Putting aside these specific comments, my key criticism of the IMF’s analysis is that it gives the impression that its forecasts are more robust than they really are.

Economic forecasts need health warnings . . .

Economic forecasts are by their very nature uncertain, indeed the IMF concedes their latest forecasts are ‘surrounded by uncertainty’. The old joke that economic forecasts are there to make weather forecasts look good has more than a grain of truth in it. Actually, weather forecasts are now very good. Economic forecasts are not so good, indeed they can be highly inaccurate. They need health warnings.

It is a salutary exercise to compare forecasts with outturns to realise just how inaccurate they can be. Most forecasters, including the IMF, missed the severity of the Great Recession in the late 2000s and the early 2010s. In its July 2008 forecasts, even as concerns about the financial sector were building up, the IMF still expected UK GDP growth to be 1.8 per cent in 2008 and 1.7 per cent in 2009. In the event, GDP slipped 0.3 per cent in 2008, to be followed by a 4.2 per cent fall in 2009. Instead of growing a cumulative 3.5 per cent during 2008 and 2009, GDP shrank 4.5 per cent. Granted, this is an extreme case, but there are many other instances of poor forecasting, albeit less melodramatic ones. For example, the IMF has recently made some significant changes to its forecasts for two key Eurozone economies, Germany and Italy, for the year 2019.

The chart below shows that the IMF has downgraded its growth expectations for 2019 for Germany, which skirted recession last year, from 2.1 per cent last July to 0.8 per cent this week. Such a downgrade is significant. The IMF’s projections for Italy, which actually slipped into recession last year, look even bleaker. They could still be too optimistic. Italy could experience a fall in output overall this year. Incidentally, the IMF’s view of the UK has been relatively stable.
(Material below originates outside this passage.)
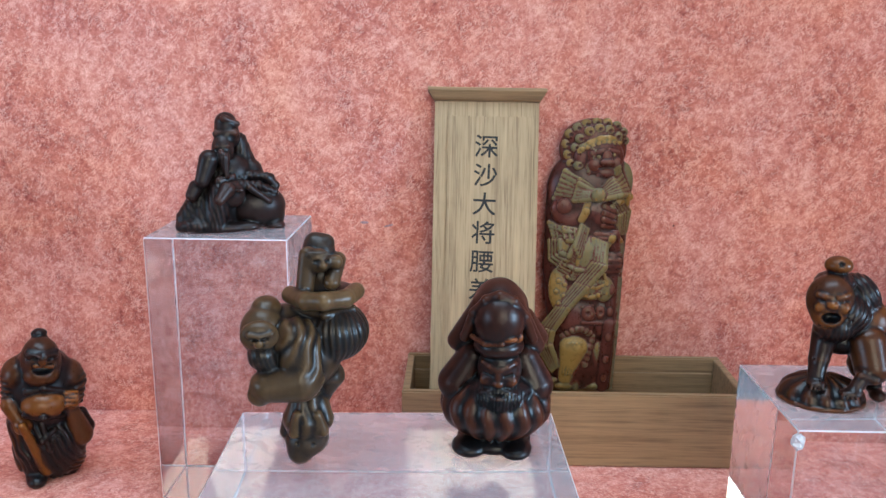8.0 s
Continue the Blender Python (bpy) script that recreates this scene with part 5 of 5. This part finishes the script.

It could actually be too pessimistic, given the economy’s remarkable resilience in the face of the political shambles.

The last four IMF GDP forecasts for Germany, Italy and UK, for the year 2019

Sources: IMF, World Economic Outlook, forecasts made in July 2018, October 2018, January 2019 and April 2019.

I do not make these comments to criticise the IMF’s forecasts as such. Their forecasts are not uniquely poor – far from it. I make them to remind us all that economic forecasting is more art than science. Forecasters should show more caution and humility. The No Deal impact on GDP may be 3.5 per cent by end-2021 as the IMF claims, or it may be relatively trivial. And, if No Deal, we would still have our £39billion agreed as part of the egregious ‘deal’.

. . . including those by the Government and the Bank of England

Suffice to say, the No Deal forecasts made by the Government and the Bank of England last November should also be treated with great caution. The Government’s forecasts absurdly claimed that GDP could be down over 9 PER CENT by 2035 if a No Deal scenario, as if projections 15-16 years ahead have much value. So much depends on the policies adopted by Governments over that period of time. Trading under WTO rules, with the freedom to negotiate trade deals and modernise regulations, could provide a real economic boon if energetically implemented.

Similarly, the Bank’s November speculation that GDP could fall by nearly 8 per cent in 2019 in the event of their ‘disorderly’ No Deal scenario was literally incredible. I note, however, that the Bank has somewhat modified its views on the impact of a No Deal Brexit in the light of recent preparations. As the Governor recently told the House of Lords Economic Affairs Committee, the authorities have taken steps to protect derivative markets, reduce financial risk and minimise trade frictions, while rolling over some third-country trade agreements that the UK has through the EU. 

Final thoughts on Project Fear Mark 2

Project Fear Mark 2 is the direct descendent of pre-referendum Project Fear Mark 1, where the pièce de résistance was the Treasury’s economic assessment if the electorate had the temerity to vote for Brexit.  It said that a vote to leave ‘would represent an immediate and profound shock to our economy. That shock would push our economy into a recession and lead to an increase in unemployment of around 500,000’. Well, the economy did not go into recession, unemployment has fallen by about 300,000 since mid-2016 and employment has risen by nearly 1million. This ‘analysis’ has seriously undermined observers’ confidence in the Government’s integrity. An apology, or at least an explanation, would be appreciated.

Project Fear Mark 1 did not work and Project Fear Mark 2 does not appear to be working either. Doubtless, there would be some disruption in the event of a WTO Brexit as businesses adapt to the new set of circumstances. But businesses are good at adapting, otherwise they do not survive. I would expect such disruption to have broadly dissipated within six months. Moreover, we know that the British civil service has made extensive No Deal preparations. The Bank of England and the European Commission. Businesses, too, have stepped up their No Deal Preparations. A managed No Deal would be a liberation, not a crisis.